Brochure de recrutement de la JOC à destination des jeunes travailleurs. @ANMT
Un logement en kit pour les sans-abris
On ne vous apprend rien : l'industrialisation au 19e siècle a nécessité la création de logements pour les ouvrier·es. Et avant qu'une vraie politique de HLM (anciennement HBM) se mette en place, les travailleur·ses vivaient dans des taudis (parfait pour développer des épidémies). Il a fallu attendre l'appel de l'abbé Pierre en 1954 après la mort de froid d'un bébé, pour que la crise du logement post-guerre devienne une affaire d'Etat.
Et pour répondre au besoin urgent des sans-abris, un architecte et designer, Jean Prouvé, a développé un logement en kit (comme pour un meuble Ikéa). L'idée réjouit le grand public mais pas le Centre scientifique et technique du bâtiment. "Le kit est resté au stade de prototype", continue le commissaire d'exposition.
Le kit, resté au stade de prototype @ANMT
Familistère, l'utopie sociale
Ça, c'est notre anecdote préférée. À Guise dans l'Aisne, Jean-Baptiste André Godin qui produisait entre autres les célèbres (et robustes) poêles Godin dans les années 1960, a mis en application son utopie : la Familistère. Son idée : transformer l'entreprise en coopérative dont les bénéfices seraient reversés à tous et toutes, et construire un "palais social" où tout le monde vivrait, qu'importe leur position dans l'usine. "C'était un lieu avec des logements décents, une piscine, une bibliothèque, un jardin-potager, une buanderie commune,... il a même fait en sorte que les enfants des ouvriers soient éduqués et soignés", raconte Camille. Un lieu utopique qui a duré jusqu'en 1968. Et qu'on peut encore visiter aujourd'hui (idée pour l'été).

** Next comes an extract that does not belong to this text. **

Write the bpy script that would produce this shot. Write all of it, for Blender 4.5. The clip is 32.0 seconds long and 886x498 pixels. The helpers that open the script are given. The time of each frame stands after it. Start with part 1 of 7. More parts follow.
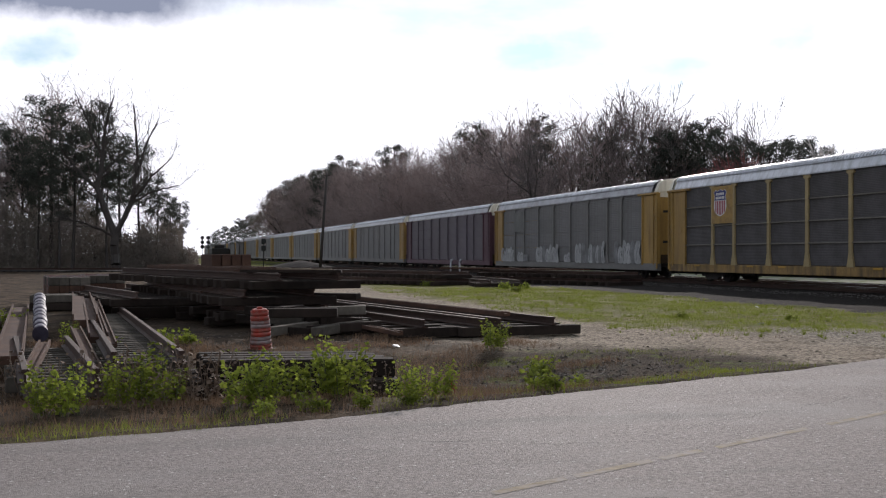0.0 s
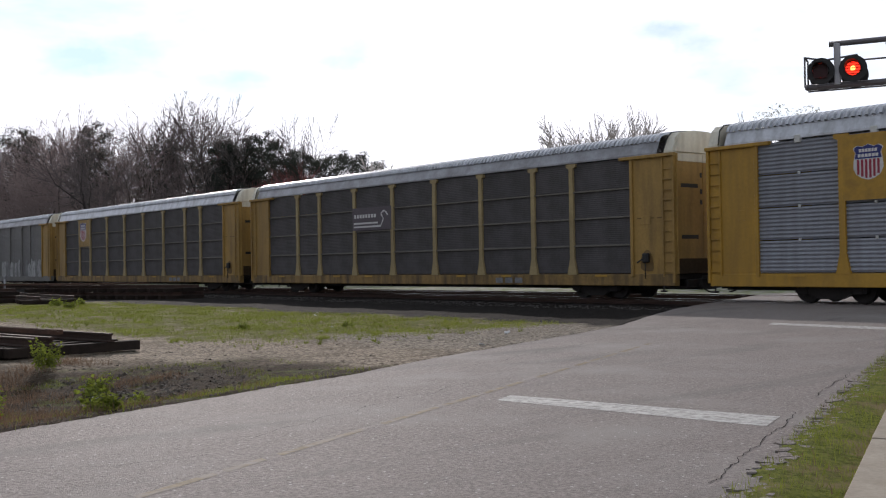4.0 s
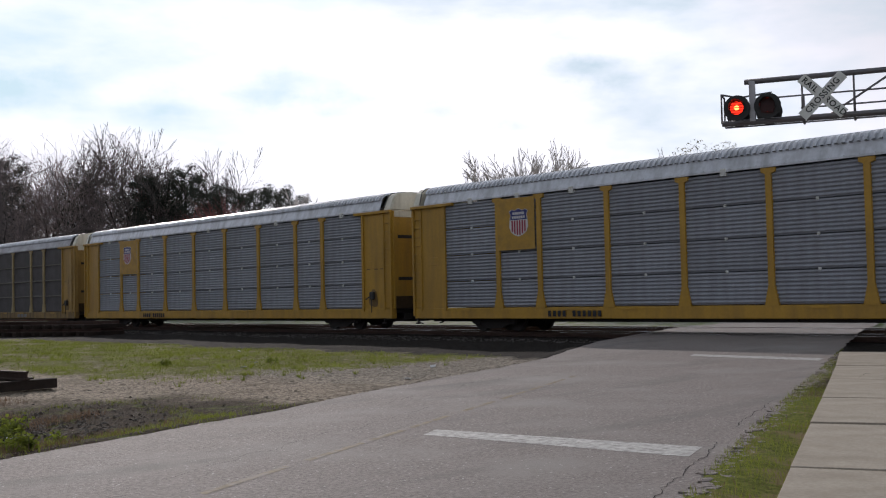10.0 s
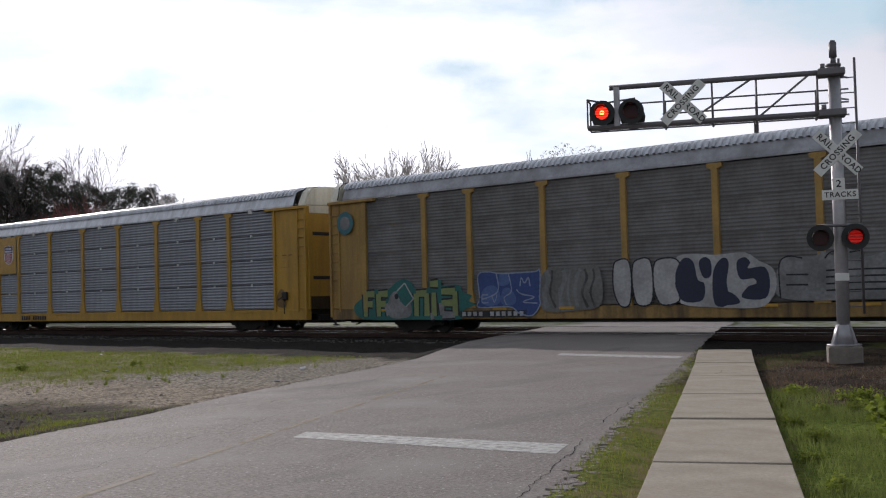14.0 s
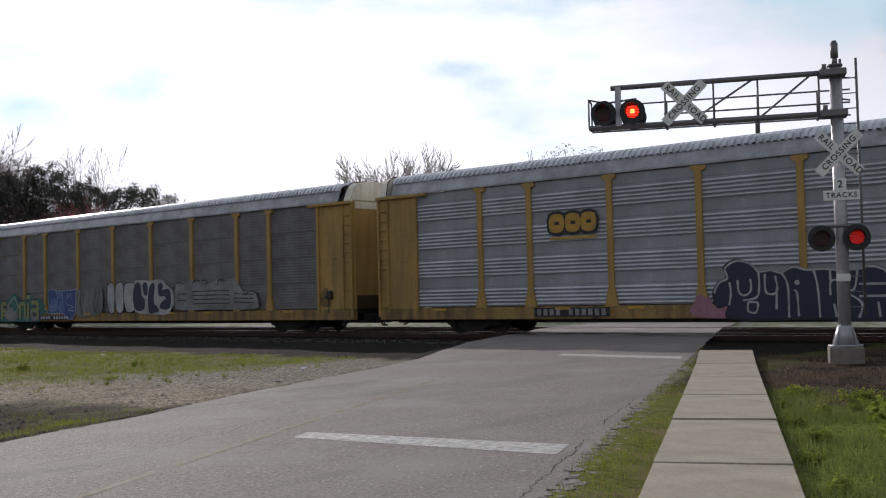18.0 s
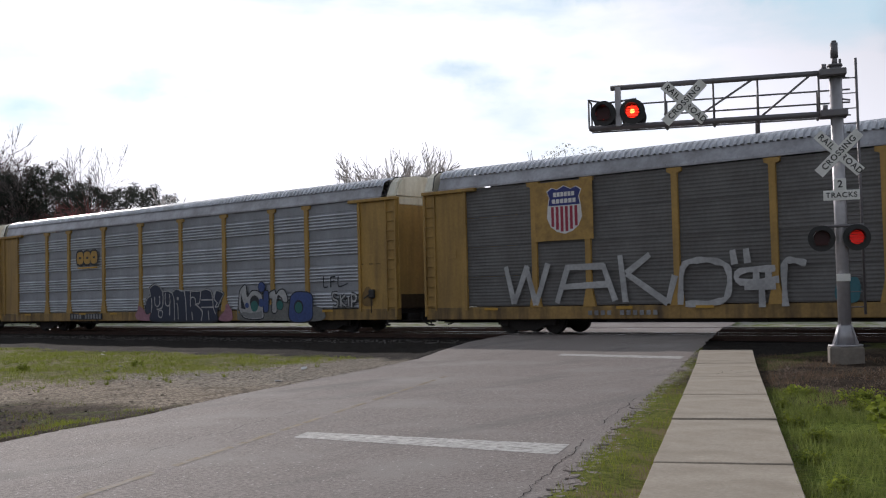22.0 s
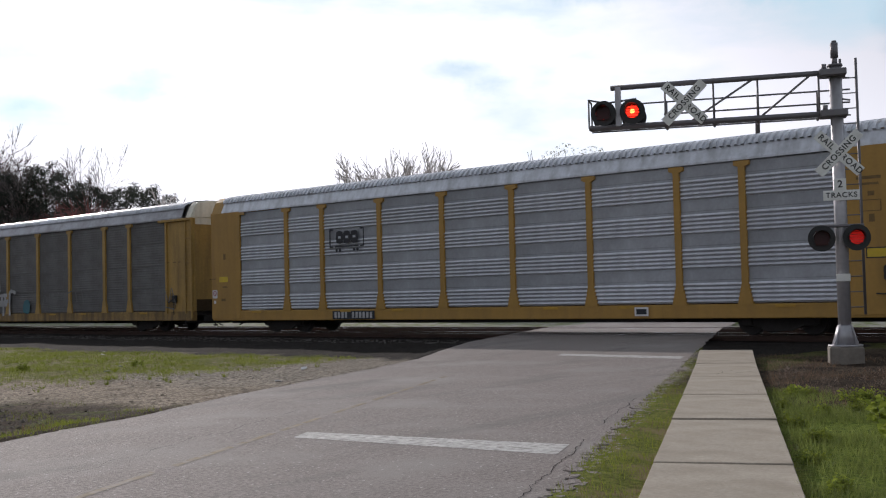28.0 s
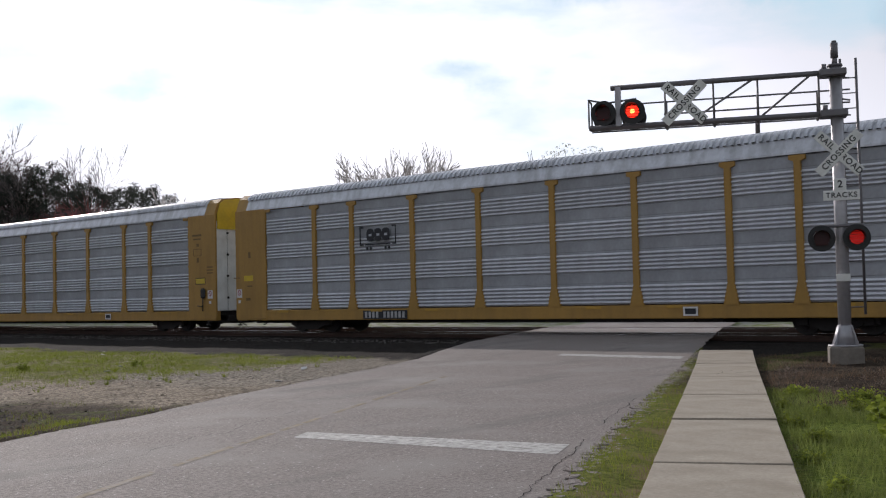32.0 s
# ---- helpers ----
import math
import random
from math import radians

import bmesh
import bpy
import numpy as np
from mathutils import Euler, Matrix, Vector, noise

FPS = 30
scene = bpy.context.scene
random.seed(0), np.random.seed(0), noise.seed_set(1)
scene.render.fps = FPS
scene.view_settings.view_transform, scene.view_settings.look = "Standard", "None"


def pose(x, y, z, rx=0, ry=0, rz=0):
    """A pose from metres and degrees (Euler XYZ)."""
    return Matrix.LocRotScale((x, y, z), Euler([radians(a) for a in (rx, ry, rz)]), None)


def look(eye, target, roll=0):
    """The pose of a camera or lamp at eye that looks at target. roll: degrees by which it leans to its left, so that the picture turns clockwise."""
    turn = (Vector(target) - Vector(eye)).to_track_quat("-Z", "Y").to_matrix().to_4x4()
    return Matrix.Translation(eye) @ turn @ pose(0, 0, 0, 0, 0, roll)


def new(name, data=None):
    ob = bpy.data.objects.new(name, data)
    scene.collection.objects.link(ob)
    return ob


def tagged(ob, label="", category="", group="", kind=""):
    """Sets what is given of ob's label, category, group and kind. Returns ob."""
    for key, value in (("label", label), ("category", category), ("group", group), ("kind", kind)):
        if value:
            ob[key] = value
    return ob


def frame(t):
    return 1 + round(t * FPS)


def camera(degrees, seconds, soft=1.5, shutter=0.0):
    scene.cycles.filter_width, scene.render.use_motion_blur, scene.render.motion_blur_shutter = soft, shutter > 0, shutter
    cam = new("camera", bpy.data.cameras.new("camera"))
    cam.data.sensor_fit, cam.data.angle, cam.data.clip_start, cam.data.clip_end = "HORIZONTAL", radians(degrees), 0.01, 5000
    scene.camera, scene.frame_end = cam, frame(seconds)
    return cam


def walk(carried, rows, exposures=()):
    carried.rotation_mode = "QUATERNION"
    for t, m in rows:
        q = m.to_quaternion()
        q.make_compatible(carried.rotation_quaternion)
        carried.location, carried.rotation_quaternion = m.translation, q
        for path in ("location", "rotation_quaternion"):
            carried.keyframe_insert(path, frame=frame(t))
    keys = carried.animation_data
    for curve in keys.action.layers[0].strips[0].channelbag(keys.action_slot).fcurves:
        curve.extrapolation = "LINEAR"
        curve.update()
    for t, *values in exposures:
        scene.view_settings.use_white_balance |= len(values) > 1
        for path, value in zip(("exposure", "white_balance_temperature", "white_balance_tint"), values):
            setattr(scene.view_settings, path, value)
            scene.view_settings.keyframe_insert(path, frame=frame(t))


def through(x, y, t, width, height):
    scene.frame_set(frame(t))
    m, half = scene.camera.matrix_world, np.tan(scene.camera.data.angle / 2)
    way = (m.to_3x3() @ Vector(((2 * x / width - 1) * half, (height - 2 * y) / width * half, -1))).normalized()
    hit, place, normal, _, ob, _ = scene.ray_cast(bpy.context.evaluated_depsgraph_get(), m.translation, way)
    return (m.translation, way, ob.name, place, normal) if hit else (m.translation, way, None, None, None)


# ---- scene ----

Banquet de la fête du Travail tenu dans le pavillon central du Familistère, 24 juin 1872, de Gustave Macaire @ANMT
Visites guidées et BD gratuites
On ne vous raconte que ça, mais il y a encore pas mal de choses à apprendre via l'expo. Et si on vous a motivé, sachez qu'il y a des visites guidées (qu'on vous conseille) organisées deux fois par mois et c'est gratuit... tout comme la BD réalisée pour l'expo, qu'on vous file avant ou après votre visite. Oui, tout est gratuit.